Así que socavar la primacía del examen en las culturas docentes y discentes y recrear los espacios escolares como nuevas ágoras participativas con contornos verdaderamente educativos (más allá de lo instructivo), son los retos que tienen ante sí nuestros sistemas educativos en los próximos años. Unos desafíos que, al menos en España, coincidirán en esta década con el mayor recambio generacional que la profesión docente haya tenido desde los años ochenta del siglo pasado, los de la universalización de la escolarización en nuestro país.
Una demografía menguante podría ser la mejor ocasión para revisar la centralidad que los viejos sistemas de evaluación han tenido en nuestro sistema educativo.
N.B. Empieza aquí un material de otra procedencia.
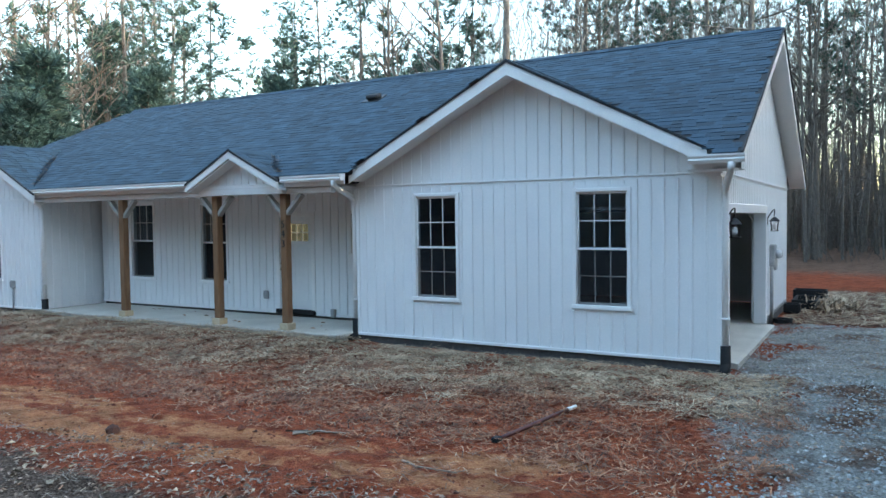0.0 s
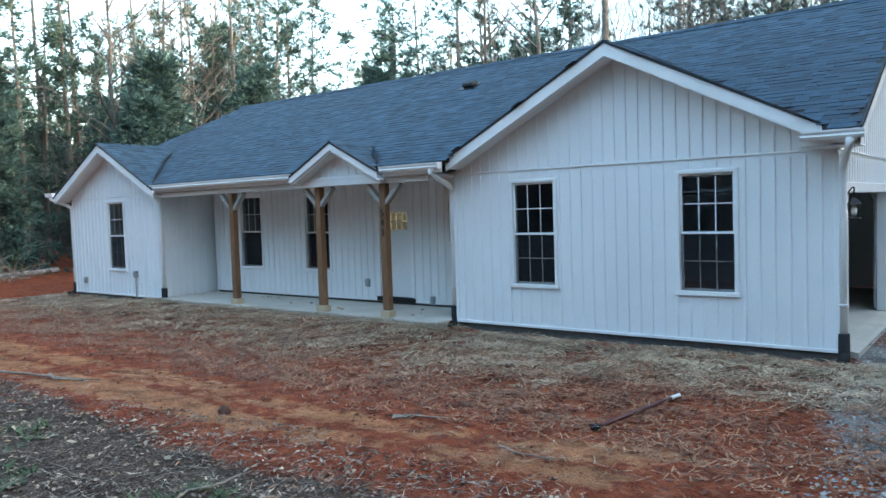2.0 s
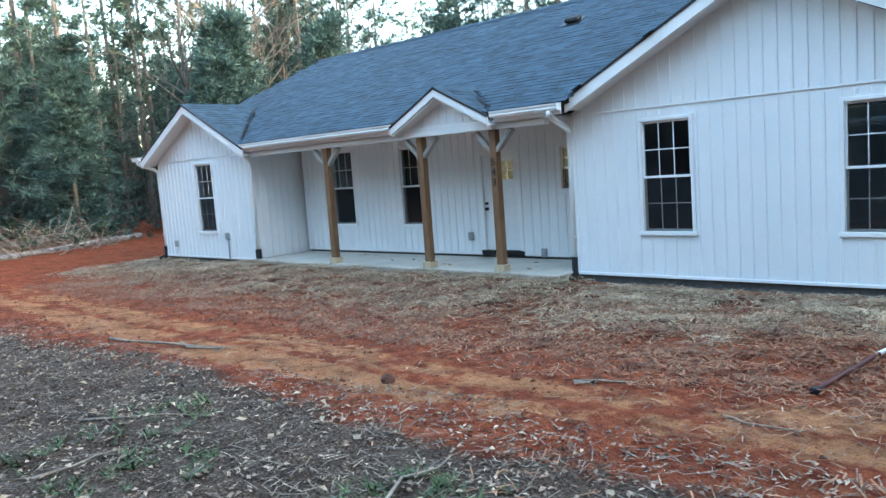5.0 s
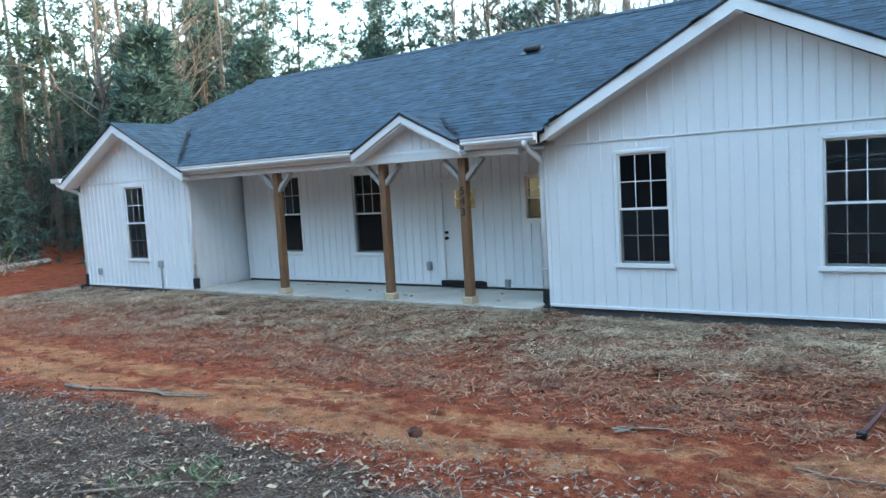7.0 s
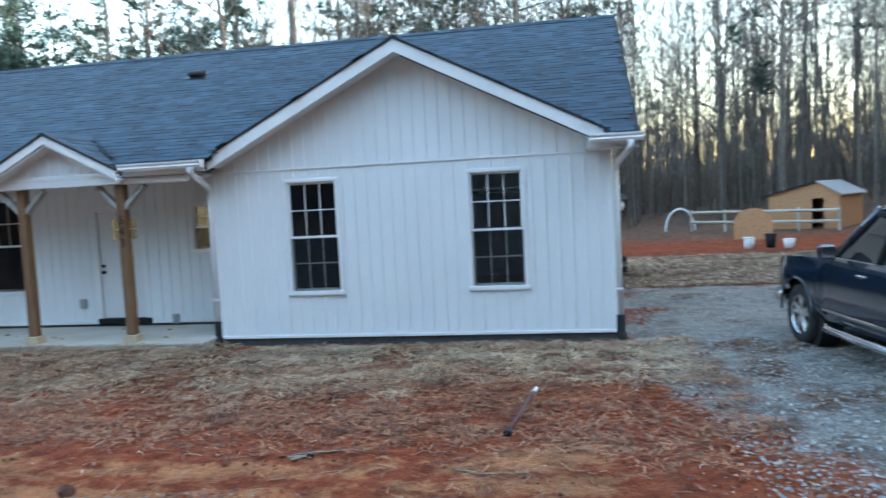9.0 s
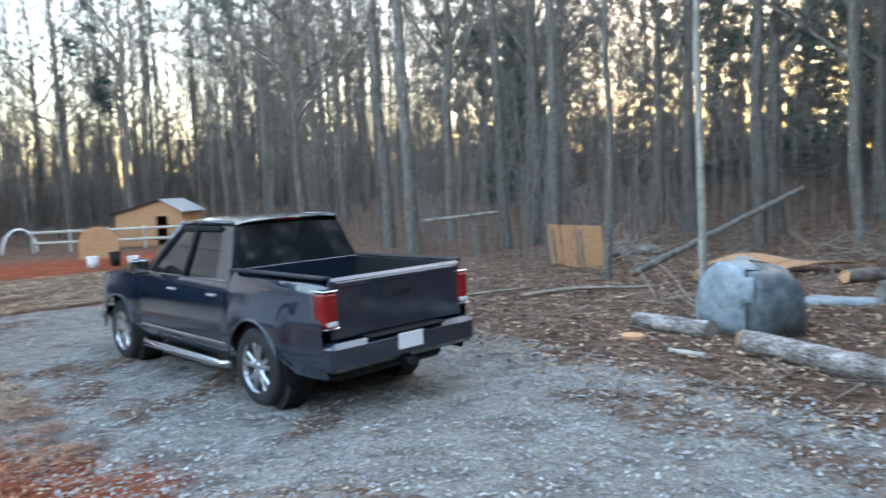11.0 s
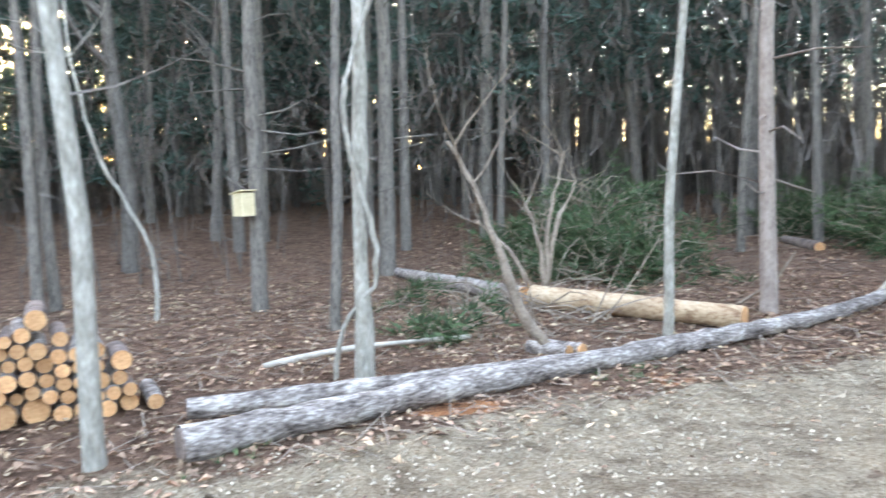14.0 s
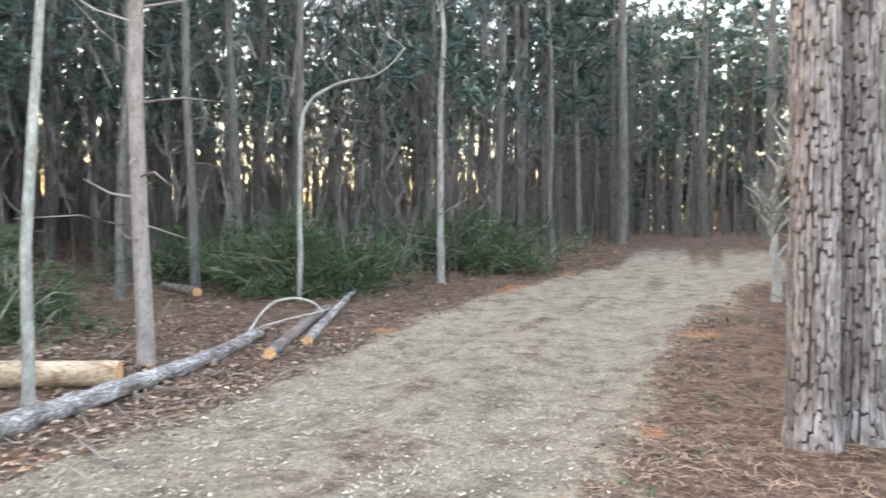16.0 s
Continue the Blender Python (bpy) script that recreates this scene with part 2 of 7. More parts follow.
# ---------------------------------------------------------------- the ground
def ground():
    """One sheet to the horizon, with the cover of each spot kept as weights."""
    def axis(lo, hi, step, far):
        mid = list(np.arange(lo, hi + 1e-6, step))
        out = [hi + (far - hi) * (i / 14) ** 2.2 for i in range(1, 15)]
        low = [lo - (far + lo) * (i / 14) ** 2.2 for i in range(14, 0, -1)]
        return low + mid + out
    xs, ys = axis(-24, 19, 0.115, 900), axis(-32, 13, 0.115, 900)
    nx, ny = len(xs), len(ys)
    verts, weights = [], {k: [] for k in ("clay", "straw", "gravel", "road", "mulch", "bright")}
    for y in ys:
        for x in xs:
            near = -30 < x < 24 and -45 < y < 25
            w1 = wobble(x, y, 0.45, 3) if near else 0
            w2 = wobble(x, y, 1.7, 9) if near else 0
            z = ground_z(x, y) + (-0.04 if -20.6 < x < 0.5 and -0.9 < y < 9 else relief(x, y) if near else 0)
            e = 0.9 * w1 + 0.5 * w2
            # red clay yard round the house
            clay = smoothstep(y + 0.4 * e - 0.06 * (x + 4), -9.6, -8.4) * smoothstep(x + e, 2.2, 0.6) * smoothstep(x, -40, -26) * smoothstep(y + e, 18.5, 17.3)
            clay = max(clay, 0.85 * smoothstep(y + e, 4.5, 6) * smoothstep(y + e, 18.5, 17.3) * smoothstep(x + e, 14, 10))
            straw = smoothstep(y + 0.9 * e, -5.4, -2.2) * smoothstep(x + e, 1.2, 0.2) * smoothstep(x + e, -22, -20) * smoothstep(y, 12, 9) * (1 if x < -6 else smoothstep(y, 0.8, -0.6)) * (1 if x < -3 else smoothstep(y + 0.7 * e, -3.4, -2.2))
            straw = max(straw, 1.3 * smoothstep(y + 0.6 * e, 5.3, 5.9) * smoothstep(y + e, 13.9, 12.6) * smoothstep(x, 0.0, 0.2) * smoothstep(x + e, 12, 9))
            mulch = smoothstep(-y + 0.5 * e + 0.06 * (x + 4), 7.0, 8.0) * smoothstep(x + e, 2.0, 0.4) * smoothstep(-y, 16, 13)
            edge = smoothstep(y, -5, -1)
            gravel = smoothstep(x + 0.6 * e, 0.1 - 0.4 * edge, 2.2 - 1.5 * edge) * smoothstep(-x + 0.5 * e, -7.0, -6.2) * smoothstep(y + e, -11.5, -9.0) * smoothstep(y + 0.6 * e, 6.0, 5.4) * (1 - 0.45 * smoothstep(w2, -0.1, 0.3) * smoothstep(x, 3.5, 1.0)) * (1 - 0.6 * smoothstep(wobble(x, y, 0.8, 61), 0.05, 0.4))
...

Porque, aunque de forma no siempre explícita, sus funciones principales eran antaño la selección y clasificación de quienes debían alcanzar la formación superior. Sin embargo, hoy el reto no es seleccionar a pocos para formarlos mucho, sino mantener a todos y formarlos mucho mejor. Y, para eso, la vieja evaluación de los exámenes, los suspensos, las recuperaciones y las repeticiones es absolutamente disfuncional.
De modo que los retos educativos que se abren en esta década requieren de unas nuevas culturas profesionales especialmente lúcidas, críticas y conscientes de que su labor es mucho más compleja que la de mera instrucción y constatación de lo aprendido.
No hay duda de que los nuevos docentes que se están incorporando a nuestro sistema educativo son muy capaces en muchos aspectos. Pero la contraparte inexcusable de la diligencia es la inteligencia. Esa lucidez comprometida capaz también de entender y asumir las responsabilidades que en el mundo actual se derivan de aquellas advertencias que nos hacía Ortega cuando meditaba sobre la técnica:
“El hombre está hoy, en su fondo, azorado precisamente por la conciencia de su principal ilimitación. Y acaso ello contribuye a que no sepa ya quién es. Porque al hallarse, en principio, capaz de ser todo lo imaginable, ya no sabe qué es lo que efectivamente es. (…) Ser técnico y sólo técnico es poder serlo todo y consecuentemente no ser nada determinado. De puro llena de posibilidades, la técnica es mera forma hueca -como la lógica más formalista-; es incapaz de determinar el contenido de la vida. Por eso estos años en que vivimos, los más intensamente técnicos que ha habido en la historia humana, son de los más vacíos.”